When asked based on who they intended to vote for in this upcoming election, 30 per cent of participants who intend to vote for the UCP say they strongly support religious schools being forced to teach the province-wide curriculum. 

Vote Compass results, by percentage. (Vox Pop Labs)

Overwhelmingly, 71 per cent of the voters who are intending to vote for the NDP say they strongly agree with the statement, while 54 per cent of intended Alberta Party voters say they're strongly in favour of the statement.

Education Minister David Eggen slammed the curriculum submitted in 2017 by Alberta Catholic schools aimed at incorporating church teachings into sexual education in the classroom.

The Government of Alberta started to revamp the entire curriculum for Kindergarten to Grade 4 in 2016. It is expected to take six years to complete.

Kenney has said he would stop "the NDP's ideological rewrite" of the school curriculum if he becomes premier. But he has said that his government wouldn't change everything, if elected.

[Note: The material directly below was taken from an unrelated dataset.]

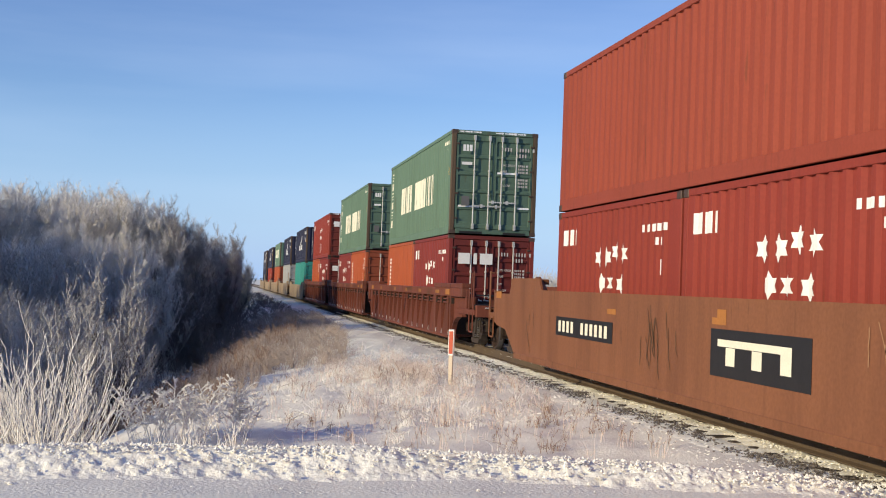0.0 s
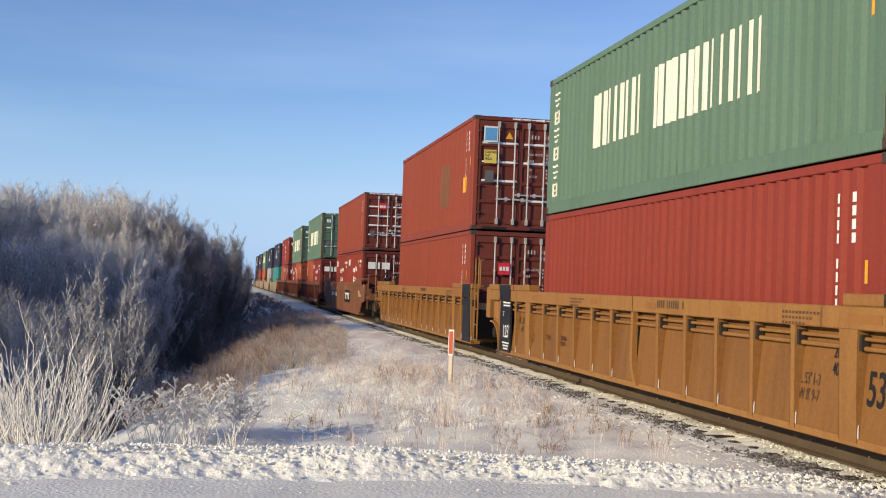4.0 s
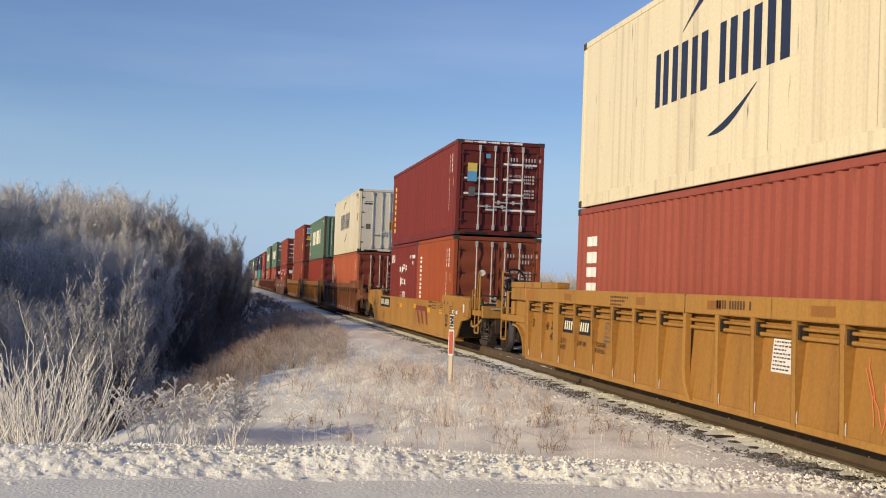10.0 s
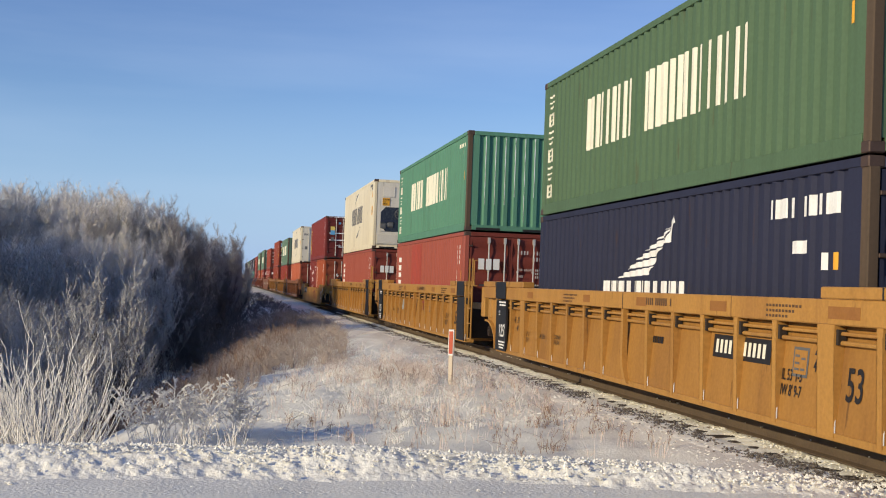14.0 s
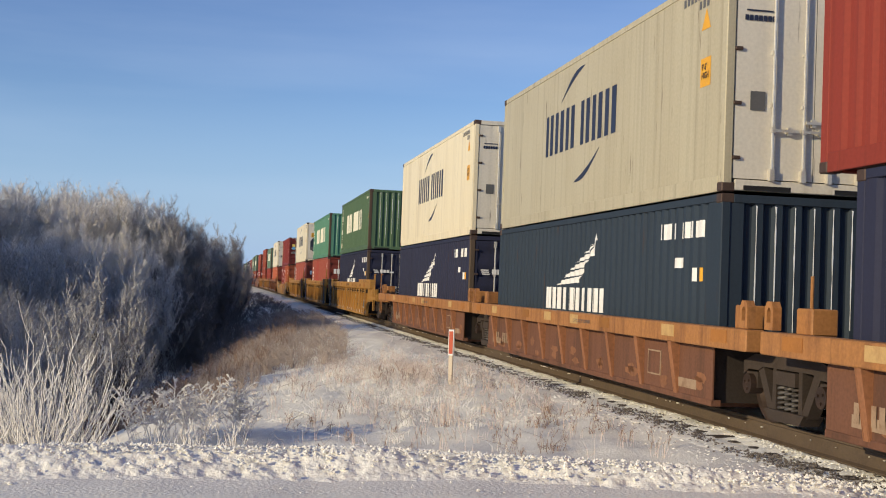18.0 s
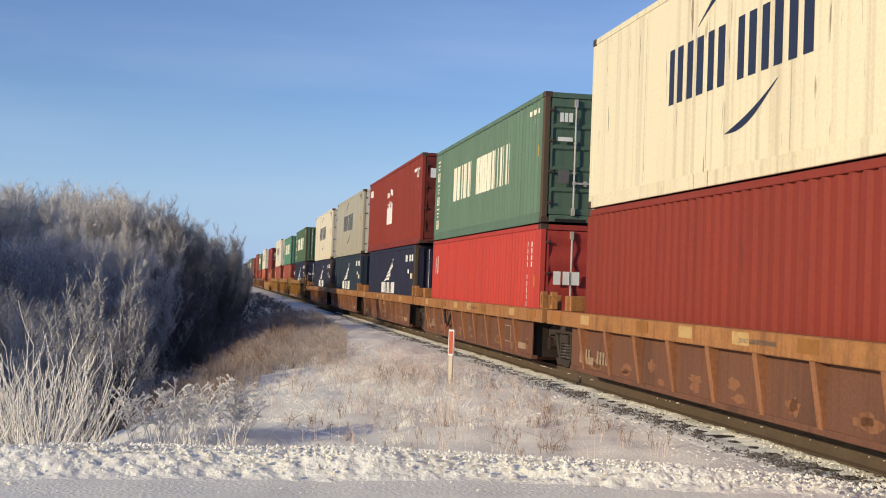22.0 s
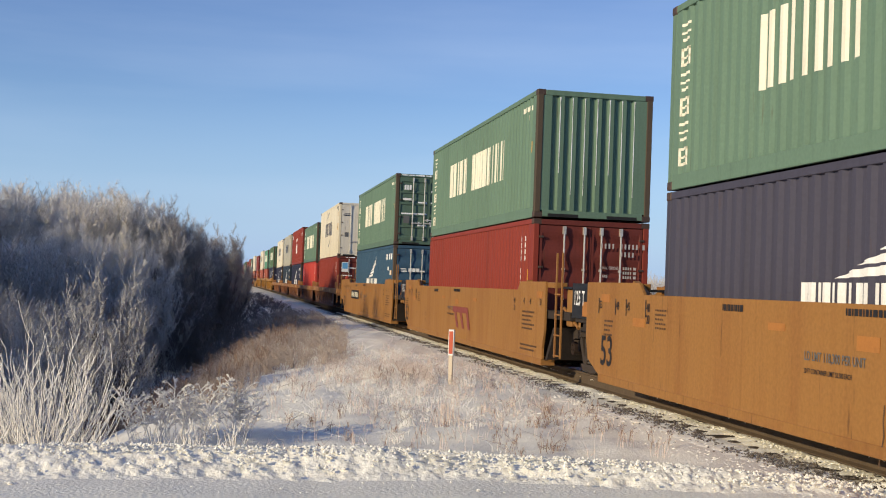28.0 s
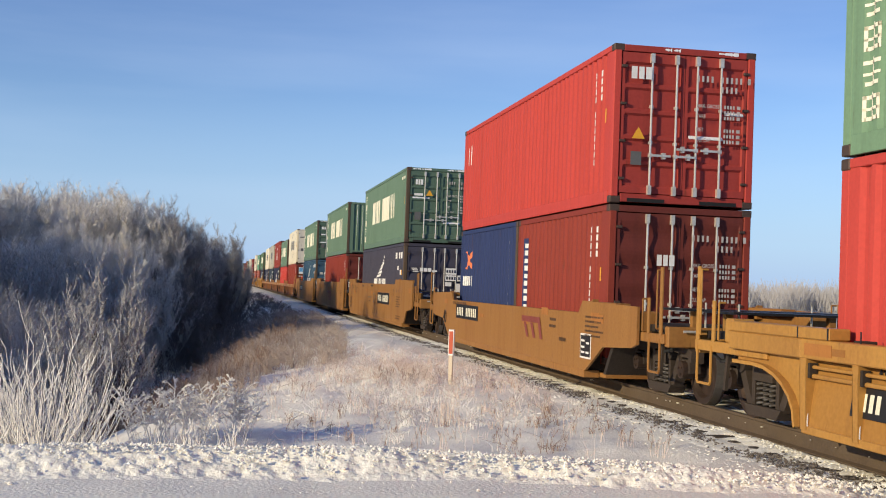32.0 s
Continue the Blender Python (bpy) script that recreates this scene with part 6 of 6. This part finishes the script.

Developed by a team of social and statistical scientists from Vox Pop Labs, Vote Compass is a civic engagement application offered in Canada exclusively by CBC News. The findings above are based on 74,624 respondents who participated in Vote Compass from from March 20 to March 28.

Unlike opinion polls, respondents to Vote Compass are not randomly selected. Vote Compass data have been weighted by geography, gender, age, educational attainment, occupation, religion, religiosity and civic engagement to ensure the sample's composition reflects that of the actual population of Canada according to census data and other population estimates.